+++ AVAILABLE DATA +++

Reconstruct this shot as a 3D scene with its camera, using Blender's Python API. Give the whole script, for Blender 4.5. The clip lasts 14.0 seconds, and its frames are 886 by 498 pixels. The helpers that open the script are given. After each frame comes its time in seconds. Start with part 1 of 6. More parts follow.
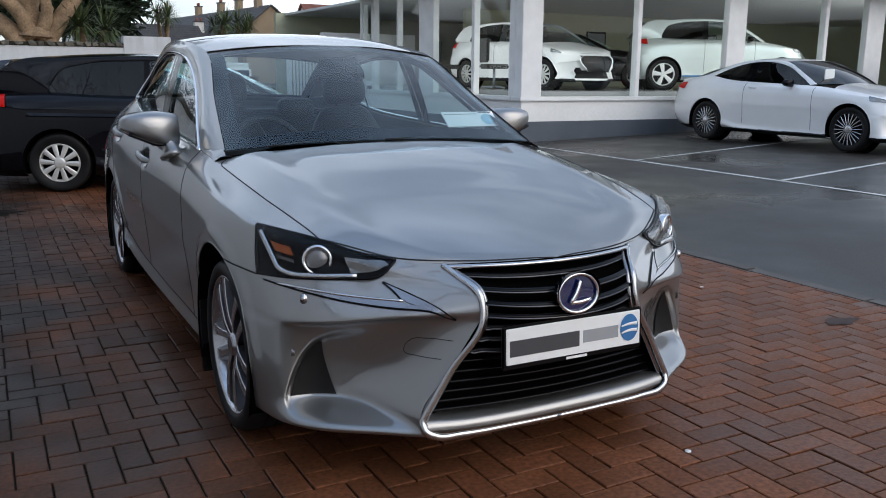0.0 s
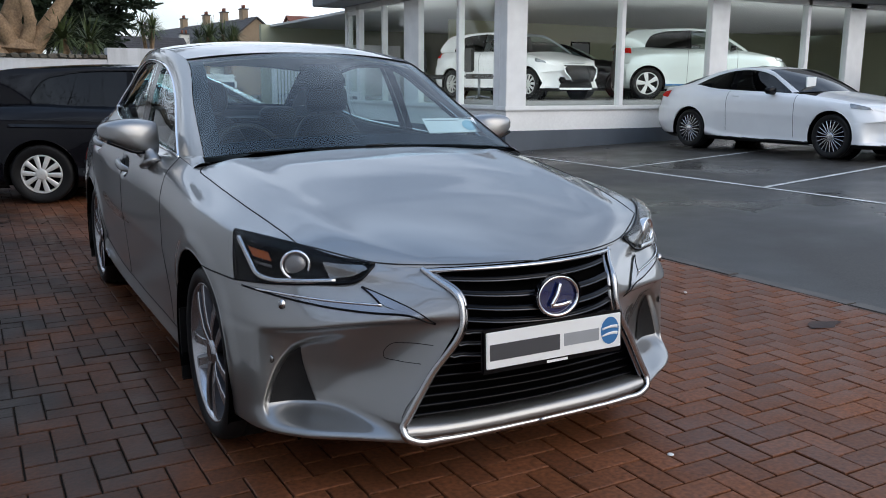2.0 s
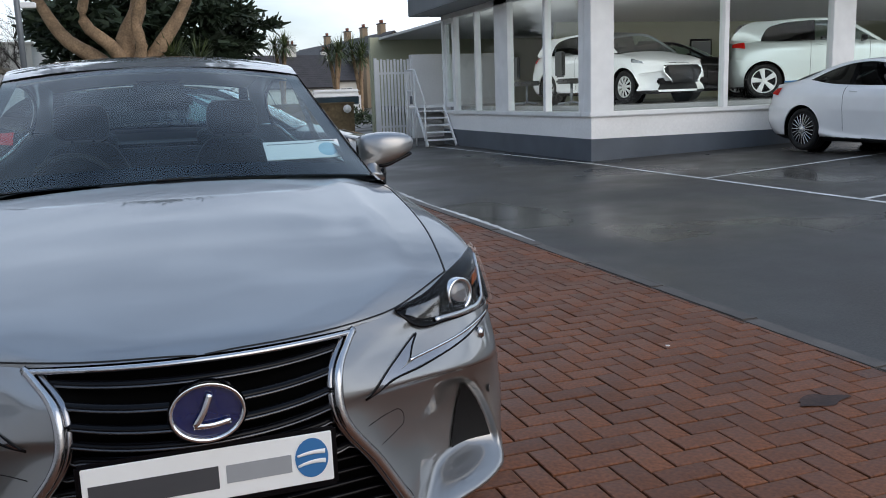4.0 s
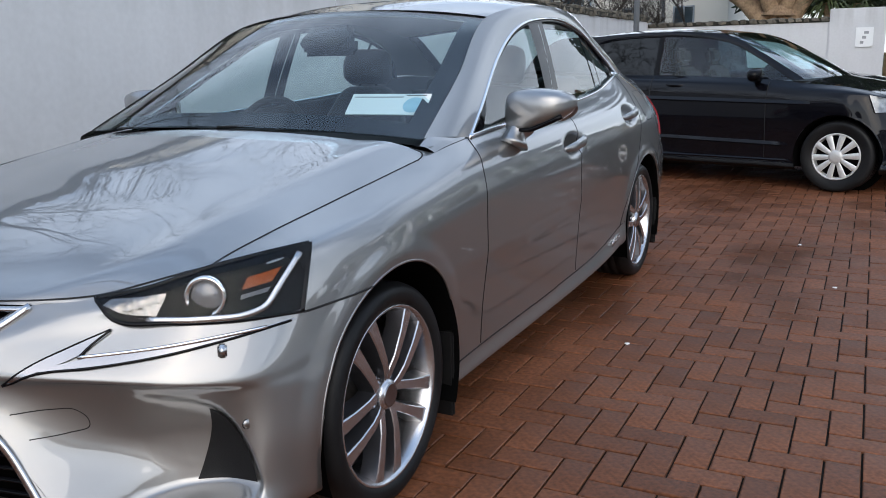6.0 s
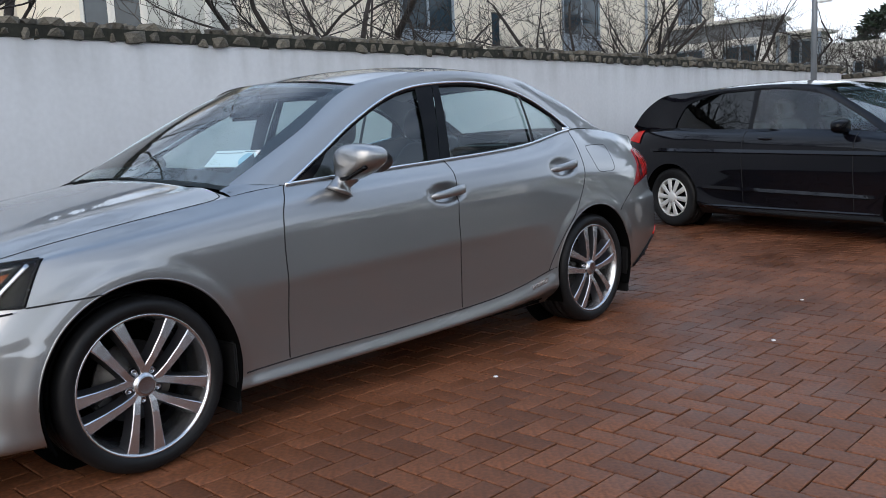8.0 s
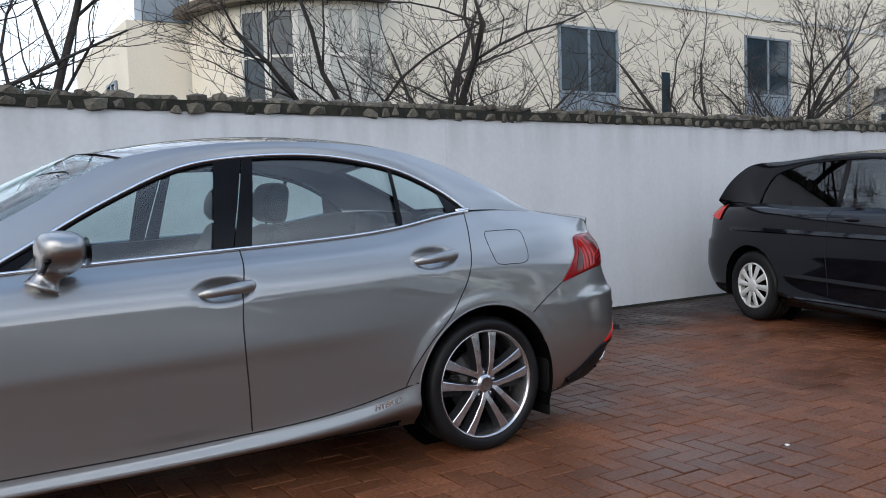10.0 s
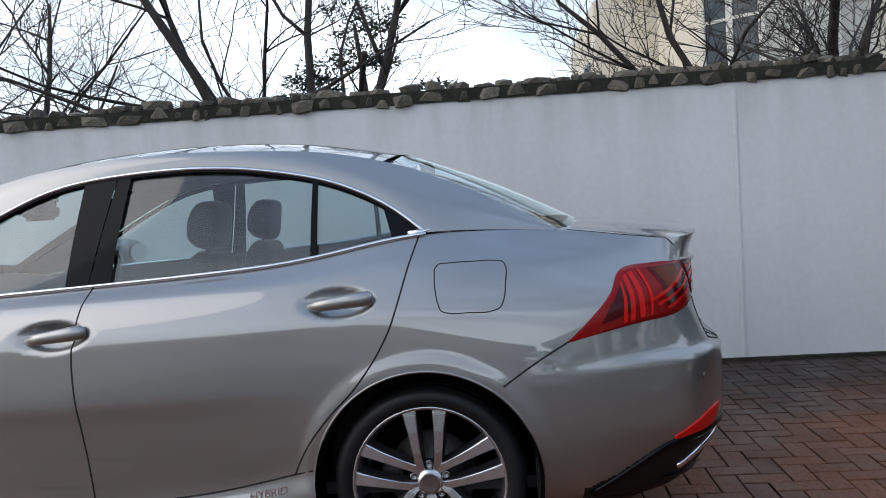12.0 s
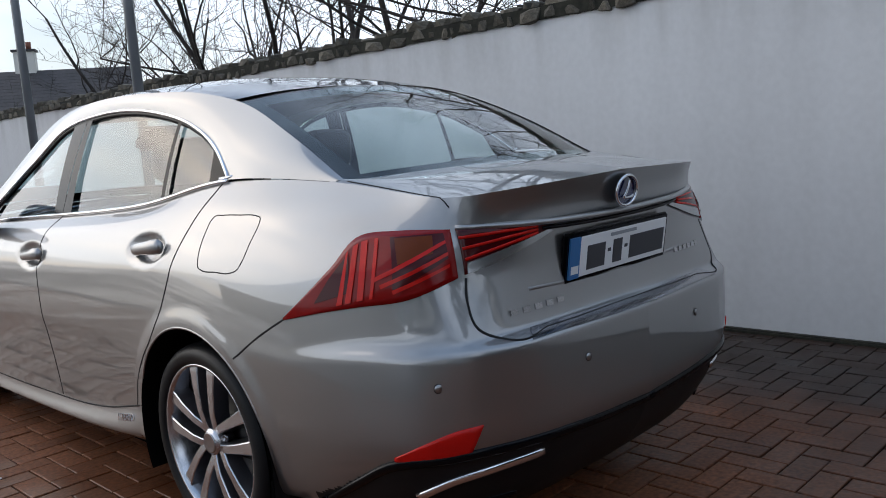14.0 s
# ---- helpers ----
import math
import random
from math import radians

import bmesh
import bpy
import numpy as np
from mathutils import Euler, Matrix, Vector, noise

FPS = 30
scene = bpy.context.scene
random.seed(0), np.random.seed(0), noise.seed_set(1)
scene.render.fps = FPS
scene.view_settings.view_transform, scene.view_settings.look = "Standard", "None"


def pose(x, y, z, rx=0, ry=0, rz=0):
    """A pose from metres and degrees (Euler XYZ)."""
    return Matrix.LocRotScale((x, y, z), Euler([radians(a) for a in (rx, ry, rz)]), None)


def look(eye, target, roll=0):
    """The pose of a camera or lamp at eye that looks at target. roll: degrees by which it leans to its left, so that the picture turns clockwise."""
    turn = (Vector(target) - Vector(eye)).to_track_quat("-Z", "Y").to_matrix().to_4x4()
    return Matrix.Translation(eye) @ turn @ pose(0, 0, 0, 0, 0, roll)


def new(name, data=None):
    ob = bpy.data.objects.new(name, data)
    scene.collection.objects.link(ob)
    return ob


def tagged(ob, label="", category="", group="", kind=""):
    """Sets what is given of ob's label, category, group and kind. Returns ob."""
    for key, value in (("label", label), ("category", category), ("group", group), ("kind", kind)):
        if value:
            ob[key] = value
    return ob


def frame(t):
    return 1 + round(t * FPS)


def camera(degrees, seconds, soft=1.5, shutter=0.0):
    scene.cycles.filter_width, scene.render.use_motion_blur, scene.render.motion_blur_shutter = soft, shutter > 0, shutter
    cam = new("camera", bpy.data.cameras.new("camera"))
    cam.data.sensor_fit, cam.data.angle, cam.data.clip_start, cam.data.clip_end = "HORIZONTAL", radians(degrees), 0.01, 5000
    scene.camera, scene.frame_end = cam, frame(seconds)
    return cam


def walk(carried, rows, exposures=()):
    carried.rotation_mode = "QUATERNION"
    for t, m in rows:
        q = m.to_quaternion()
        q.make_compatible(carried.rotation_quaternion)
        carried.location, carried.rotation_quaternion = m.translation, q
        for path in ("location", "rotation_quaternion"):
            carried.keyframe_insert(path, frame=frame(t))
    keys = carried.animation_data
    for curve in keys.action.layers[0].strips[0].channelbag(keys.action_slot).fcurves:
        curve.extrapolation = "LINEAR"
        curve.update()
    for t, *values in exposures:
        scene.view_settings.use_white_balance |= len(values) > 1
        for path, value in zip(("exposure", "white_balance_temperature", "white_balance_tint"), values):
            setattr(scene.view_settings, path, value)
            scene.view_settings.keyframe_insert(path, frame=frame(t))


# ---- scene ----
cam = camera(55.3, 14.0, 0.95)
PATH = [
    (0, (-1.586, -4.368, 1.293), (-0.656, -2.645, 0.889), 0.6),
    (0.5, (-1.585, -4.373, 1.294), (-0.644, -2.653, 0.9), 0.6),
    (1, (-1.581, -4.365, 1.289), (-0.632, -2.646, 0.909), 0.7),
    (1.5, (-1.579, -4.364, 1.279), (-0.627, -2.646, 0.9), 0.6),
    (2, (-1.559, -4.374, 1.27), (-0.601, -2.66, 0.891), 0.3),
    (2.2, (-1.516, -4.378, 1.259), (-0.547, -2.668, 0.888), -0.5),
    (4.3, (0.238, -3.983, 1.271), (0.816, -2.101, 0.917), -0.8),
    (4.5, (0.437, -3.899, 1.228), (0.962, -2.002, 0.869), 0.1),
    (5, (0.938, -3.667, 1.255), (0.98, -1.723, 0.786), -1.7),
    (5.5, (1.508, -3.516, 1.278), (0.892, -1.666, 0.832), -2.7),
    (6, (1.998, -3.305, 1.227), (1.118, -1.563, 0.79), -1.2),
    (6.5, (2.448, -3.2, 1.217), (1.264, -1.628, 0.861), -1.7),
    (7, (2.862, -3.104, 1.193), (1.58, -1.6, 0.888), -1.6),
    (7.5, (3.24, -2.907, 1.174), (1.892, -1.459, 0.876), -2.1),
    (8, (3.641, -2.745, 1.161), (2.267, -1.318, 0.882), -2.7),
    (8.2, (3.755, -2.629, 1.141), (2.367, -1.214, 0.875), -3.2),
    (10.3, (4.093, -0.51, 1.226), (2.381, 0.515, 1.102), -1.5),
    (10.5, (4.011, -0.287, 1.262), (2.285, 0.715, 1.127), -1.5),
    (11, (3.868, 0.37, 1.245), (2.0, 1.074, 1.128), -0.1),
    (11.5, (3.745, 1.023, 1.215), (1.792, 1.444, 1.13), -1.1),
    (12, (3.563, 1.707, 1.252), (1.573, 1.547, 1.127), -3.5),
    (12.5, (3.272, 2.287, 1.231), (1.32, 1.897, 1.041), -3.7),
    (13, (2.946, 2.836, 1.224), (1.093, 2.11, 1.027), -3.5),
    (13.5, (2.572, 3.293, 1.194), (0.907, 2.217, 0.929), -3.5),
    (14, (2.145, 3.749, 1.221), (0.731, 2.36, 0.954), -4.3),
]
EXPOSURES = ((0, 0.46), (2, 0.52), (4.5, 0.34), (5.5, 0.62), (6.5, 0.80), (8, 0.76), (10.5, 0.80), (11, 0.80), (12, 0.54), (13, 0.46), (14, 0.34))
walk(cam, [(t, look(eye, target, roll)) for t, eye, target, roll in PATH], EXPOSURES)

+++

STATED GOAL: Write the listing above out again exactly, dropping each image.

OUTPUT OF THE TASK:
Reconstruct this shot as a 3D scene with its camera, using Blender's Python API. Give the whole script, for Blender 4.5. The clip lasts 14.0 seconds, and its frames are 886 by 498 pixels. The helpers that open the script are given. After each frame comes its time in seconds. Start with part 1 of 6. More parts follow.
0.0 s
2.0 s
4.0 s
6.0 s
8.0 s
10.0 s
12.0 s
14.0 s
# ---- helpers ----
import math
import random
from math import radians

import bmesh
import bpy
import numpy as np
from mathutils import Euler, Matrix, Vector, noise

FPS = 30
scene = bpy.context.scene
random.seed(0), np.random.seed(0), noise.seed_set(1)
scene.render.fps = FPS
scene.view_settings.view_transform, scene.view_settings.look = "Standard", "None"


def pose(x, y, z, rx=0, ry=0, rz=0):
    """A pose from metres and degrees (Euler XYZ)."""
    return Matrix.LocRotScale((x, y, z), Euler([radians(a) for a in (rx, ry, rz)]), None)


def look(eye, target, roll=0):
    """The pose of a camera or lamp at eye that looks at target. roll: degrees by which it leans to its left, so that the picture turns clockwise."""
    turn = (Vector(target) - Vector(eye)).to_track_quat("-Z", "Y").to_matrix().to_4x4()
    return Matrix.Translation(eye) @ turn @ pose(0, 0, 0, 0, 0, roll)


def new(name, data=None):
    ob = bpy.data.objects.new(name, data)
    scene.collection.objects.link(ob)
    return ob


def tagged(ob, label="", category="", group="", kind=""):
    """Sets what is given of ob's label, category, group and kind. Returns ob."""
    for key, value in (("label", label), ("category", category), ("group", group), ("kind", kind)):
        if value:
            ob[key] = value
    return ob


def frame(t):
    return 1 + round(t * FPS)


def camera(degrees, seconds, soft=1.5, shutter=0.0):
    scene.cycles.filter_width, scene.render.use_motion_blur, scene.render.motion_blur_shutter = soft, shutter > 0, shutter
    cam = new("camera", bpy.data.cameras.new("camera"))
    cam.data.sensor_fit, cam.data.angle, cam.data.clip_start, cam.data.clip_end = "HORIZONTAL", radians(degrees), 0.01, 5000
    scene.camera, scene.frame_end = cam, frame(seconds)
    return cam


def walk(carried, rows, exposures=()):
    carried.rotation_mode = "QUATERNION"
    for t, m in rows:
        q = m.to_quaternion()
        q.make_compatible(carried.rotation_quaternion)
        carried.location, carried.rotation_quaternion = m.translation, q
        for path in ("location", "rotation_quaternion"):
            carried.keyframe_insert(path, frame=frame(t))
    keys = carried.animation_data
    for curve in keys.action.layers[0].strips[0].channelbag(keys.action_slot).fcurves:
        curve.extrapolation = "LINEAR"
        curve.update()
    for t, *values in exposures:
        scene.view_settings.use_white_balance |= len(values) > 1
        for path, value in zip(("exposure", "white_balance_temperature", "white_balance_tint"), values):
            setattr(scene.view_settings, path, value)
            scene.view_settings.keyframe_insert(path, frame=frame(t))


# ---- scene ----
cam = camera(55.3, 14.0, 0.95)
PATH = [
    (0, (-1.586, -4.368, 1.293), (-0.656, -2.645, 0.889), 0.6),
    (0.5, (-1.585, -4.373, 1.294), (-0.644, -2.653, 0.9), 0.6),
    (1, (-1.581, -4.365, 1.289), (-0.632, -2.646, 0.909), 0.7),
    (1.5, (-1.579, -4.364, 1.279), (-0.627, -2.646, 0.9), 0.6),
    (2, (-1.559, -4.374, 1.27), (-0.601, -2.66, 0.891), 0.3),
    (2.2, (-1.516, -4.378, 1.259), (-0.547, -2.668, 0.888), -0.5),
    (4.3, (0.238, -3.983, 1.271), (0.816, -2.101, 0.917), -0.8),
    (4.5, (0.437, -3.899, 1.228), (0.962, -2.002, 0.869), 0.1),
    (5, (0.938, -3.667, 1.255), (0.98, -1.723, 0.786), -1.7),
    (5.5, (1.508, -3.516, 1.278), (0.892, -1.666, 0.832), -2.7),
    (6, (1.998, -3.305, 1.227), (1.118, -1.563, 0.79), -1.2),
    (6.5, (2.448, -3.2, 1.217), (1.264, -1.628, 0.861), -1.7),
    (7, (2.862, -3.104, 1.193), (1.58, -1.6, 0.888), -1.6),
    (7.5, (3.24, -2.907, 1.174), (1.892, -1.459, 0.876), -2.1),
    (8, (3.641, -2.745, 1.161), (2.267, -1.318, 0.882), -2.7),
    (8.2, (3.755, -2.629, 1.141), (2.367, -1.214, 0.875), -3.2),
    (10.3, (4.093, -0.51, 1.226), (2.381, 0.515, 1.102), -1.5),
    (10.5, (4.011, -0.287, 1.262), (2.285, 0.715, 1.127), -1.5),
    (11, (3.868, 0.37, 1.245), (2.0, 1.074, 1.128), -0.1),
    (11.5, (3.745, 1.023, 1.215), (1.792, 1.444, 1.13), -1.1),
    (12, (3.563, 1.707, 1.252), (1.573, 1.547, 1.127), -3.5),
    (12.5, (3.272, 2.287, 1.231), (1.32, 1.897, 1.041), -3.7),
    (13, (2.946, 2.836, 1.224), (1.093, 2.11, 1.027), -3.5),
    (13.5, (2.572, 3.293, 1.194), (0.907, 2.217, 0.929), -3.5),
    (14, (2.145, 3.749, 1.221), (0.731, 2.36, 0.954), -4.3),
]
EXPOSURES = ((0, 0.46), (2, 0.52), (4.5, 0.34), (5.5, 0.62), (6.5, 0.80), (8, 0.76), (10.5, 0.80), (11, 0.80), (12, 0.54), (13, 0.46), (14, 0.34))
walk(cam, [(t, look(eye, target, roll)) for t, eye, target, roll in PATH], EXPOSURES)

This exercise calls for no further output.